Neural Node Network: The Computational Neurons

The Neural Node Network forms the computational foundation of the NeuraCoin ecosystem, creating a distributed neural substrate where AI processes can execute. Each node in the network functions analogously to a neuron in the brain, receiving inputs, performing computations, and producing outputs.

Neural Mining: Contributing Computational Resources

At the heart of the Neural Node Network is a biomimetic process we call "Neural Mining." Individuals and organizations can contribute their computational resources (GPUs, CPUs, and storage) to the network and receive NRC tokens as rewards, similar to how the brain reinforces valuable neural pathways through neurotransmitter release.

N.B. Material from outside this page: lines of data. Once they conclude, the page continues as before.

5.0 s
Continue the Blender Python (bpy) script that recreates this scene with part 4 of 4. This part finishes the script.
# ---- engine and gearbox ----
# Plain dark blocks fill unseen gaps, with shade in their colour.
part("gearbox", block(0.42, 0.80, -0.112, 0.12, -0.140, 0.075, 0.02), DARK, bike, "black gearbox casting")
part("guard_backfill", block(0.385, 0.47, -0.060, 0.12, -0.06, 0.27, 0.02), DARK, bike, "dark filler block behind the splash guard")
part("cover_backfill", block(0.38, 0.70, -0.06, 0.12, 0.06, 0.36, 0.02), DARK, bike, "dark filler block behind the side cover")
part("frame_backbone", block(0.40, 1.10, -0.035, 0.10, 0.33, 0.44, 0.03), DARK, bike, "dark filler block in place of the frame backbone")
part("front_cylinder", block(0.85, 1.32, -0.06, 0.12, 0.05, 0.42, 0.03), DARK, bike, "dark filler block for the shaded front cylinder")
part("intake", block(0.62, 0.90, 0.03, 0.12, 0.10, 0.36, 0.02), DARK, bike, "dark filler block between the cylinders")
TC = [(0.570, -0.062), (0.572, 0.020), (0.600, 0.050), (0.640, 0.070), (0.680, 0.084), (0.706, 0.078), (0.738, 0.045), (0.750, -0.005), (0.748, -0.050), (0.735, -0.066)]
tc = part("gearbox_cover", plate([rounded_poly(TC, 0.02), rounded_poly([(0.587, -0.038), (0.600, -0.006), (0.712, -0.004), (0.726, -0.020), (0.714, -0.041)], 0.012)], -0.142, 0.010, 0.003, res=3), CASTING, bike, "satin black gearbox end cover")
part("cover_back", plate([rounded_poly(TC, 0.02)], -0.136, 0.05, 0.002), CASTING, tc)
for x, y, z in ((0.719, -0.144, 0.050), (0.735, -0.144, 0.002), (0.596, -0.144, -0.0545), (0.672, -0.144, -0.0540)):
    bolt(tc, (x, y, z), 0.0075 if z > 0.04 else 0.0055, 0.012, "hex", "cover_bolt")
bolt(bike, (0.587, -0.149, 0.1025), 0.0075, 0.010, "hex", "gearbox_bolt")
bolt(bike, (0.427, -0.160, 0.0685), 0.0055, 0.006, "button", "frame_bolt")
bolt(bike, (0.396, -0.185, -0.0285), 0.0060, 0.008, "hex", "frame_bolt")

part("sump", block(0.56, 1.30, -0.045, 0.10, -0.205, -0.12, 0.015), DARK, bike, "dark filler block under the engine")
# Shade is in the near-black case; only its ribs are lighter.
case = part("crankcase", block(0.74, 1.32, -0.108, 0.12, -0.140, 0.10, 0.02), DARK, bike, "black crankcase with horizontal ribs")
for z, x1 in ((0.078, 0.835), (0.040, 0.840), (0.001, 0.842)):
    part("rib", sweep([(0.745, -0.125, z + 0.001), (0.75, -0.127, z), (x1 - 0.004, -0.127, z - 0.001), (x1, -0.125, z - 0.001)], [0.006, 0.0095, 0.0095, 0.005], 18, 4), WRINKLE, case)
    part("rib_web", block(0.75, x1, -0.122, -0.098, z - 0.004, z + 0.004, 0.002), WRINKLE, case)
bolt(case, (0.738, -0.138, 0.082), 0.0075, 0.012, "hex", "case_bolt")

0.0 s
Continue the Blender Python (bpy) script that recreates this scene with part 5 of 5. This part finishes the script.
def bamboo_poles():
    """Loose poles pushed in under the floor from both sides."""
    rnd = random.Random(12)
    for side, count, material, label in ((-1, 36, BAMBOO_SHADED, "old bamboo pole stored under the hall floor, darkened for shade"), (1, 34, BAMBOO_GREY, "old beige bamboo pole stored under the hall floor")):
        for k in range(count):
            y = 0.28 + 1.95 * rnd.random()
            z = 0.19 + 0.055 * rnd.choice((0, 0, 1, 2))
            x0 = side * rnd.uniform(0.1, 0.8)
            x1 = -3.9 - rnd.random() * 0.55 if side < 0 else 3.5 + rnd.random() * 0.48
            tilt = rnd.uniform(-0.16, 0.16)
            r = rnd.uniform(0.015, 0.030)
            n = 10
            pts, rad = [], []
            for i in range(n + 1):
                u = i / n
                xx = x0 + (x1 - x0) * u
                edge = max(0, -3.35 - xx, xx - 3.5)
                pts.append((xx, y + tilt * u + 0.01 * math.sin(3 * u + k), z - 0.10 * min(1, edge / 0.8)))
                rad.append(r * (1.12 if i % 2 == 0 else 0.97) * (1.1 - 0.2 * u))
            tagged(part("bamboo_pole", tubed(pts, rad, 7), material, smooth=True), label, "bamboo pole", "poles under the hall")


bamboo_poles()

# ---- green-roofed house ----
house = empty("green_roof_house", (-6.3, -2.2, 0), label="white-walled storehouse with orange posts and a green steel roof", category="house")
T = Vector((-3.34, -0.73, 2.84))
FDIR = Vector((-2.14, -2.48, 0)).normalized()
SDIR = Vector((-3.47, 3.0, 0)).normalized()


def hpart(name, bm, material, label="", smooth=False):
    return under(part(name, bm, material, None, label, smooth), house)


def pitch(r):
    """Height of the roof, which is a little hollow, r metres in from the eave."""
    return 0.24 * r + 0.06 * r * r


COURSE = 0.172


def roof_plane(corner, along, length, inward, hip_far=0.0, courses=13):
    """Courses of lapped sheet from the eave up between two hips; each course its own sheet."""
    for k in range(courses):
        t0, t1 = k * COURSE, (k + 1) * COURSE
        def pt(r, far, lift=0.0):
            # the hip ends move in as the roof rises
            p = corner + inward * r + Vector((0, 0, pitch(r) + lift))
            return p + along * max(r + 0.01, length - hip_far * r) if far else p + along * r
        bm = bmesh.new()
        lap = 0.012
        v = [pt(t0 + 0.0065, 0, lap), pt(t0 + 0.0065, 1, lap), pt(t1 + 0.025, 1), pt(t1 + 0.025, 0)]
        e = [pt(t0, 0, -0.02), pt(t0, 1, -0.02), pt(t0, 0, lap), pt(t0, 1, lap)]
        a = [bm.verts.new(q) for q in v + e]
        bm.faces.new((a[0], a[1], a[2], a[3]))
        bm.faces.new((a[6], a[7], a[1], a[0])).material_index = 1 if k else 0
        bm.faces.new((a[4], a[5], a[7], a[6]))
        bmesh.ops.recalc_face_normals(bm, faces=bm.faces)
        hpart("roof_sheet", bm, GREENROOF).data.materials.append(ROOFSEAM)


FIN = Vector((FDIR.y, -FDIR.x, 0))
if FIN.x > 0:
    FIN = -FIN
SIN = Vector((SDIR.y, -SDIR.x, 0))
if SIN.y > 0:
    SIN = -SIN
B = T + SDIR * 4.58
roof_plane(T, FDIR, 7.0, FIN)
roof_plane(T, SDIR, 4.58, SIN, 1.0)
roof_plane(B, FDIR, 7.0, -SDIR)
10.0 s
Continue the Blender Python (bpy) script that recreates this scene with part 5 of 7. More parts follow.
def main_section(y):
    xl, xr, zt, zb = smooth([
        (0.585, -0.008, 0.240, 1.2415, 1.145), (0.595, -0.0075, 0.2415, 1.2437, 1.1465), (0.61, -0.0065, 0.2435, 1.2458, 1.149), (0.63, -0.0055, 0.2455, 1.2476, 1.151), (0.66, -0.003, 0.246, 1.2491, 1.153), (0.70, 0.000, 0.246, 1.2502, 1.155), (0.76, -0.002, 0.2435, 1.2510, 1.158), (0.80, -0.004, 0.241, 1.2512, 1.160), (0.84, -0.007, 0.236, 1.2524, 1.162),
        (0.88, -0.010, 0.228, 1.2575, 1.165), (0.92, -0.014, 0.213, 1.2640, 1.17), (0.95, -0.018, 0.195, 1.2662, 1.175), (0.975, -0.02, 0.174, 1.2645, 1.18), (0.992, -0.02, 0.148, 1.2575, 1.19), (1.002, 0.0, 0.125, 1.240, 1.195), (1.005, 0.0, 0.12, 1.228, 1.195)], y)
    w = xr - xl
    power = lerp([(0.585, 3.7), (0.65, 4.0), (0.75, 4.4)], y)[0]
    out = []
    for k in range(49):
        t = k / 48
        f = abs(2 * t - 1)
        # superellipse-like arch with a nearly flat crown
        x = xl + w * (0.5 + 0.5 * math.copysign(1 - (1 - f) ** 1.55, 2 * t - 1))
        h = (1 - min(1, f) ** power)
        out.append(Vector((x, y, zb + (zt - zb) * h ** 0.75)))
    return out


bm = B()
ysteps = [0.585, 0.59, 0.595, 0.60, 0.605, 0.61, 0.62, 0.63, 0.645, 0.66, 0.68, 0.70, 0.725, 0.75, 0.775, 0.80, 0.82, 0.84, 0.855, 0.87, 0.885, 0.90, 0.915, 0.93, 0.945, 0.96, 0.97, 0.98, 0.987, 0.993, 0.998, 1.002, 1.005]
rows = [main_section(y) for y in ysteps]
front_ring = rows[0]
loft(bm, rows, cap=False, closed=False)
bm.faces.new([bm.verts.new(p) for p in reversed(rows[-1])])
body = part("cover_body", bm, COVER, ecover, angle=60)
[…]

Node operators install our open-source neural client, which transforms their hardware into functional neurons in the collective brain. The client automatically manages:

• Resource allocation based on network demands

• Workload distribution according to node capabilities

• Reward calculation based on contribution value

• Neural reputation building through consistent performance

The neural mining reward system dynamically adjusts based on network activity, resource scarcity, and node reliability. This creates a self-organizing system where computational resources naturally flow to where they're most needed, mirroring how the brain allocates resources to active regions.

Neural Consensus Protocol: Ensuring Cognitive Integrity

To ensure reliable computation in a trustless environment, NeuraCoin implements the Neural Consensus Protocol, a specialized consensus mechanism inspired by how the brain validates sensory information through multiple pathways.

The protocol works by:

• Distributing computation tasks to multiple neural nodes

• Comparing outputs through a process similar to cross-modal validation in the brain

• Building consensus through weighted agreement based on node reputation

• Reinforcing reliable nodes through increased reputation and rewards

This redundancy creates a verification layer that maintains high-quality outputs even when some nodes produce incorrect results, similar to how the brain can maintain accurate perception despite noisy sensory inputs.

Neural Plasticity: Adaptive Resource Allocation

The Neural Node Network exhibits plasticity—the ability to reorganize itself based on usage patterns and demands. This plasticity manifests through:

• Dynamic fee structures that incentivize resources toward high-demand tasks

• Reputation systems that strengthen connections to reliable nodes

• Specialization incentives that encourage nodes to optimize for specific workloads

• Geographic distribution mechanisms that minimize latency for local users

This plasticity ensures that the network continuously optimizes itself for current demands while maintaining the flexibility to adapt to new requirements, mirroring how the brain rewires itself through experience.